» **Given information**
┌──

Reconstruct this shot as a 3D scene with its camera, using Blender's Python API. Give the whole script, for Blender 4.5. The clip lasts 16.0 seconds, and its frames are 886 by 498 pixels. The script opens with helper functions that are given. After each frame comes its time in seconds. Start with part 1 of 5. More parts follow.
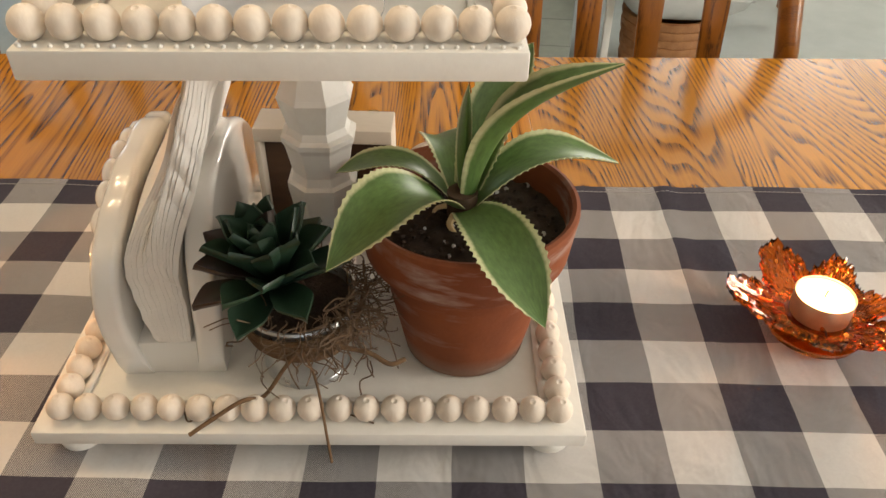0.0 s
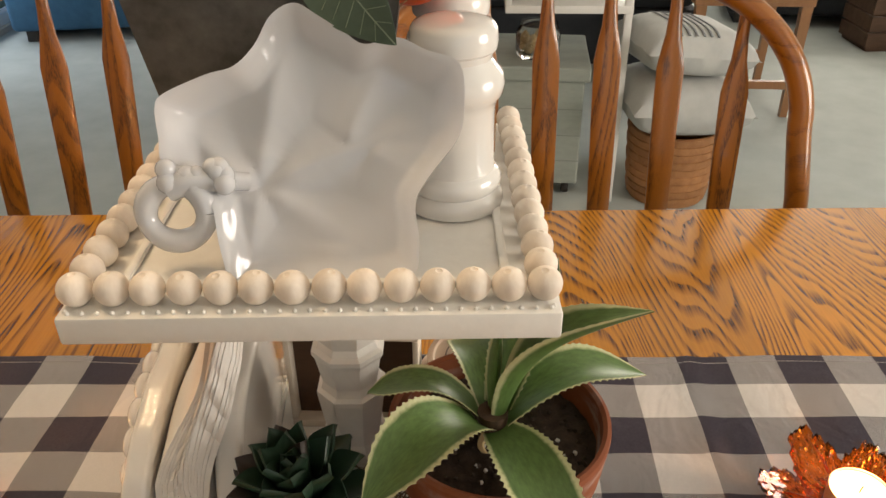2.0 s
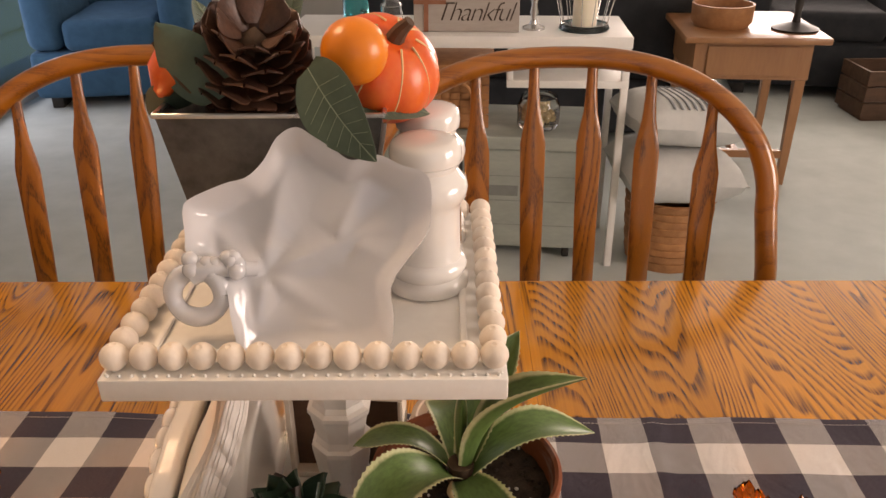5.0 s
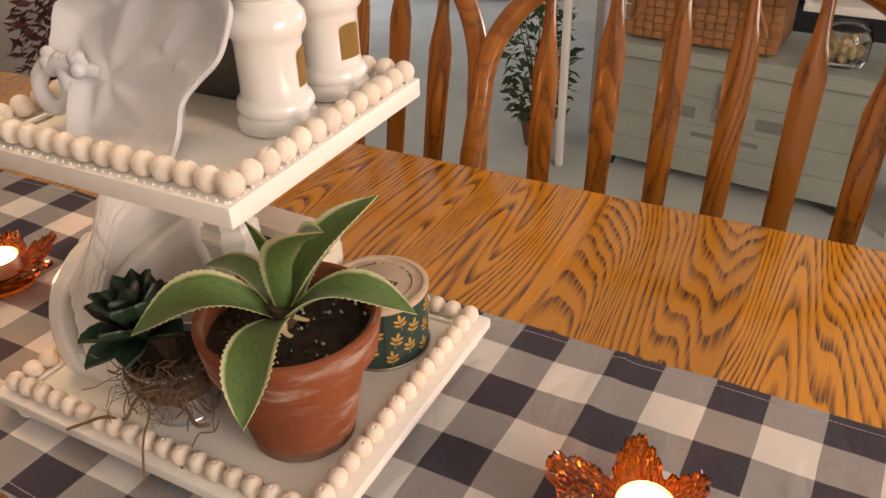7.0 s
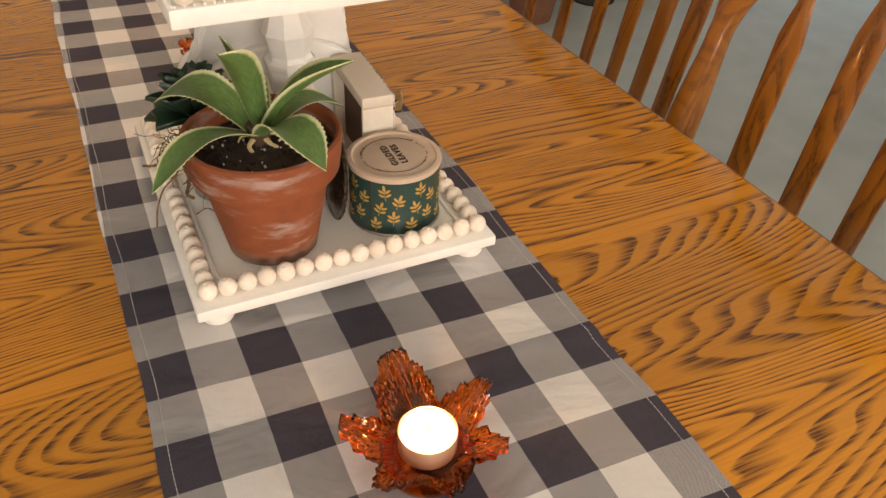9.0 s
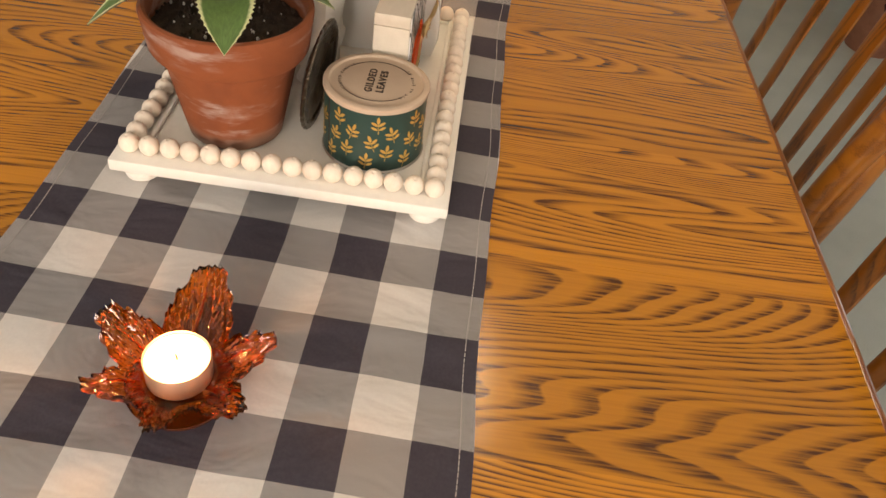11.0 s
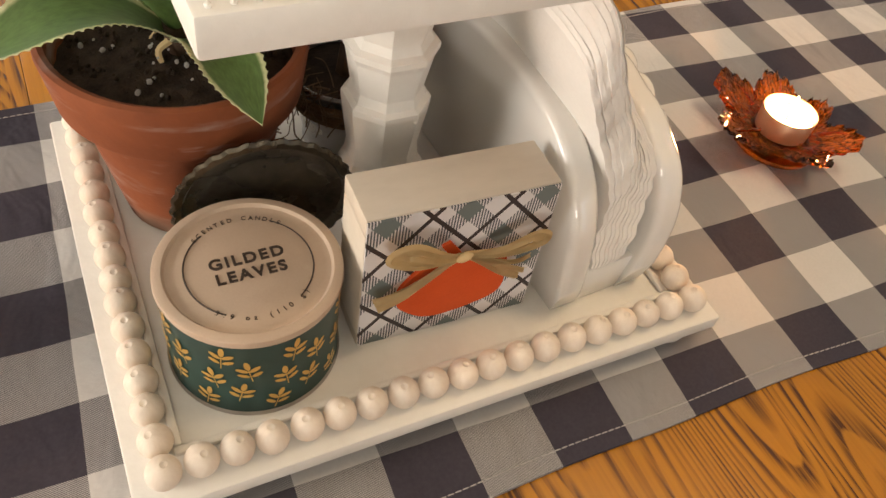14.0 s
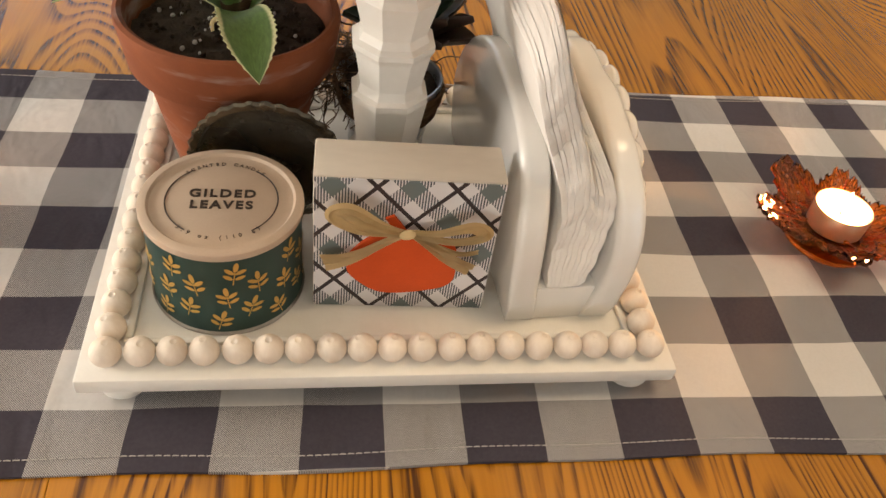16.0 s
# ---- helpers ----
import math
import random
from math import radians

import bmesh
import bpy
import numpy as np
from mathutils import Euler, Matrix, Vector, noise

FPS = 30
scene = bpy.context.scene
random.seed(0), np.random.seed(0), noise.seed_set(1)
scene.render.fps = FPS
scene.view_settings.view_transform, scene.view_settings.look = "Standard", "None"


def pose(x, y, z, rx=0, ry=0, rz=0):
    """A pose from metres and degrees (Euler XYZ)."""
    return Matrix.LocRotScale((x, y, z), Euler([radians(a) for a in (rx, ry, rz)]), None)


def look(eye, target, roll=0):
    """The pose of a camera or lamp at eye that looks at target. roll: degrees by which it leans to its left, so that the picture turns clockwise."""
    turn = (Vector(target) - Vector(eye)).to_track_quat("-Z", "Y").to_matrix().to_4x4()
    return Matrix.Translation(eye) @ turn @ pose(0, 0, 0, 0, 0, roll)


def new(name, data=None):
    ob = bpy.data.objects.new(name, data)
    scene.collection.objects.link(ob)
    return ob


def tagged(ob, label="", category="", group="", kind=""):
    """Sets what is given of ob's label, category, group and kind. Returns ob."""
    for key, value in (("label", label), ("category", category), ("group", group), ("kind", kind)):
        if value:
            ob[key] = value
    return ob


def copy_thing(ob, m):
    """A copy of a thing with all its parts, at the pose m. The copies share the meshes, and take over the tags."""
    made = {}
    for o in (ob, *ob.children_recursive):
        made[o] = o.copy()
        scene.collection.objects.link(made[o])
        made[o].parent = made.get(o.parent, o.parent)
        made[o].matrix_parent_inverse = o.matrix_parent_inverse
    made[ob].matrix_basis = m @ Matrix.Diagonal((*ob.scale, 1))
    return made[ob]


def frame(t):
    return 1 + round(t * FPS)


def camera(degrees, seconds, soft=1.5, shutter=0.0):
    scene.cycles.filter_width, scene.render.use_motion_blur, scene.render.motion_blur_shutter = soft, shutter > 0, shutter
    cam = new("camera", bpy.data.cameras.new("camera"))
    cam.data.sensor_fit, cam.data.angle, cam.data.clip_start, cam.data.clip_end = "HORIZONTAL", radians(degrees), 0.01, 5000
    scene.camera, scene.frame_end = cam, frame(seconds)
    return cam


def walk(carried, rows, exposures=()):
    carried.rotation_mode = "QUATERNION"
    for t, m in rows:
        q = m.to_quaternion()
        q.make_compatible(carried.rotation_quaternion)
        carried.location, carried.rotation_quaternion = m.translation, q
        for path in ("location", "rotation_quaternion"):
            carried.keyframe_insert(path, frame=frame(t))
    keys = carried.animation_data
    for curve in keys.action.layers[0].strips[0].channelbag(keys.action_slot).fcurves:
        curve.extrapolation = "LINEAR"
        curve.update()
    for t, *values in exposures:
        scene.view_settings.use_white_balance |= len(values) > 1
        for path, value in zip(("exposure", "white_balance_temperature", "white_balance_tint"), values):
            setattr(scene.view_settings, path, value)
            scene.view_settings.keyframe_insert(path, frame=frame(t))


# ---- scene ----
cam = camera(58.3, 16.0)
PATH = [
    (0, (0.085, -0.418, 1.126), (0.034, 1.163, -0.098), 0.8),
    (0.5, (0.084, -0.414, 1.134), (0.024, 1.185, -0.067), 0.6),
    (1, (0.079, -0.405, 1.147), (0.017, 1.22, -0.018), 0.6),
    (1.5, (0.076, -0.391, 1.164), (0.003, 1.279, 0.066), 0.1),
    (2, (0.072, -0.383, 1.187), (-0.007, 1.326, 0.151), -0.4),
    (2.5, (0.074, -0.376, 1.198), (-0.007, 1.374, 0.233), -1.0),
    (3, (0.079, -0.376, 1.214), (-0.005, 1.4, 0.298), -1.5),
    (3.2, (0.075, -0.375, 1.217), (-0.007, 1.407, 0.312), -0.3),
    (5.3, (0.11, -0.451, 1.238), (-0.013, 1.328, 0.332), -0.5),
    (5.5, (0.17, -0.442, 1.209), (-0.074, 1.326, 0.305), -1.3),
    (6, (0.273, -0.446, 1.188), (-0.258, 1.236, 0.245), -1.2),
    (6.5, (0.346, -0.43, 1.189), (-0.391, 1.14, 0.192), -1.5),
    (7, (0.392, -0.363, 1.191), (-0.479, 1.087, 0.124), -1.6),
    (7.5, (0.445, -0.315, 1.188), (-0.566, 0.957, 0.022), -1.0),
    (8, (0.523, -0.245, 1.194), (-0.696, 0.812, 0.011), -0.4),
    (8.5, (0.588, -0.194, 1.182), (-0.765, 0.642, -0.031), 1.7),
    (9, (0.625, -0.143, 1.19), (-0.807, 0.504, -0.047), 2.7),
    (9.2, (0.649, -0.128, 1.179), (-0.809, 0.451, -0.062), 3.5),
    (11.3, (0.565, 0.188, 1.158), (-0.827, 0.015, -0.267), 8.9),
    (11.5, (0.519, 0.218, 1.163), (-0.814, -0.049, -0.304), 8.5),
    (12, (0.435, 0.262, 1.163), (-0.815, -0.23, -0.318), 8.9),
    (12.5, (0.353, 0.328, 1.165), (-0.829, -0.394, -0.278), 9.8),
    (13, (0.248, 0.306, 1.134), (-0.818, -0.581, -0.308), 10.5),
    (13.5, (0.17, 0.287, 1.119), (-0.707, -0.746, -0.352), 10.3),
    (14, (0.119, 0.274, 1.105), (-0.563, -0.868, -0.388), 11.5),
    (14.5, (0.063, 0.275, 1.106), (-0.451, -0.964, -0.378), 12.6),
    (15, (0.033, 0.307, 1.093), (-0.336, -1.031, -0.347), 11.9),
    (15.5, (0.022, 0.345, 1.101), (-0.273, -1.063, -0.288), 10.2),
    (16, (0.022, 0.359, 1.104), (-0.238, -1.061, -0.281), 9.3),
]
walk(cam, [(t, look(eye, target, roll)) for t, eye, target, roll in PATH], exposures=[(0.0, 0.03, 6450, 10), (3.0, -0.17, 6800, 15), (5.5, -0.18, 7200, 27), (7.0, -0.17, 7150, 24), (8.5, -0.17, 6800, 15), (11.5, -0.04, 6850, 14), (13.0, -0.06, 6750, 13), (14.0, 0.0, 6550, 12), (16.0, 0.10, 6450, 11)])

# ---- light ----
world = bpy.data.worlds.new("sky")
scene.world = world
world.use_nodes = True
wn = world.node_tree.nodes
sky = wn.new("ShaderNodeTexSky")
sky.sky_type, sky.sun_disc = "NISHITA", False
sky.sun_elevation, sky.sun_rotation = radians(68), radians(141)
world.node_tree.links.new(sky.outputs[0], wn["Background"].inputs[0])
wn["Background"].inputs[1].default_value = 0.12


def lamp(name, kind, m, power, colour, size=0.1, size_y=None):
    data = bpy.data.lights.new(name, kind)
    data.energy, data.color = power, colour
    if kind == "AREA":
        data.shape = "RECTANGLE"
        data.size, data.size_y = size, size_y or size
    elif kind == "SUN":
        data.angle = radians(size)
    else:
        data.shadow_soft_size = size
    ob = new(name, data)
    ob.matrix_world = m
    return ob


DAY, WARM = (1.0, 0.925, 0.82), (1.0, 0.70, 0.40)
lamp("sun", "SUN", look((2, -2.5, 8), (0, 0, 0)), 2.0, (1, 0.95, 0.88), 0.5)
lamp("south_window_light", "AREA", look((0.9, -2.32, 1.45), (0.9, 0, 1.2)), 2.5, DAY, 1.9, 1.3)
lamp("east_window_light", "AREA", look((3.25, -0.4, 1.4), (0, -0.4, 1.1)), 92, DAY, 1.5, 1.3)
lamp("west_door_light", "AREA", look((-2.38, 3.45, 1.03), (0, 3.45, 1.03)), 26, (0.80, 0.90, 1.0), 1.95, 1.9)
lamp("north_window_light", "AREA", look((2.3, 5.4, 1.3), (1.4, 0, 0.6)), 150, DAY, 1.6, 1.4)
LAMP_X, LAMP_Y, LAMP_Z, LAMP_R = -0.39, 0.115, 1.635, 0.095
BULBS = [(LAMP_X + LAMP_R * math.cos(q), LAMP_Y + LAMP_R * math.sin(q)) for q in (0.75, 2.32, 3.89, 5.46)]
for bx, by in BULBS:
    lamp("chandelier_bulb_light", "POINT", pose(bx, by, LAMP_Z + 0.015), 2.3, WARM, 0.012)

# ---- materials ----


def socket(nt, a, b):
    nt.links.new(a, b)


def node(nt, kind, **values):
    n = nt.nodes.new(kind)
    for key, value in values.items():
        if key.startswith("i_"):
            n.inputs[key[2:].replace("_", " ")].default_value = value
    return n


def math_node(nt, op, a, b=None):
    n = nt.nodes.new("ShaderNodeMath")
    n.operation = op
    for i, v in enumerate((a, b)):
        if v is None:
            continue
        if isinstance(v, (int, float)):
            n.inputs[i].default_value = v
        else:
            nt.links.new(v, n.inputs[i])
    return n.outputs[0]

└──

» **Short task**
Report each line in the data that holds the word "pose".

» **Answer to this problem**
def pose(x, y, z, rx=0, ry=0, rz=0):
    """A pose from metres and degrees (Euler XYZ)."""
    """The pose of a camera or lamp at eye that looks at target. roll: degrees by which it leans to its left, so that the picture turns clockwise."""
    return Matrix.Translation(eye) @ turn @ pose(0, 0, 0, 0, 0, roll)
    """A copy of a thing with all its parts, at the pose m. The copies share the meshes, and take over the tags."""
    lamp("chandelier_bulb_light", "POINT", pose(bx, by, LAMP_Z + 0.015), 2.3, WARM, 0.012)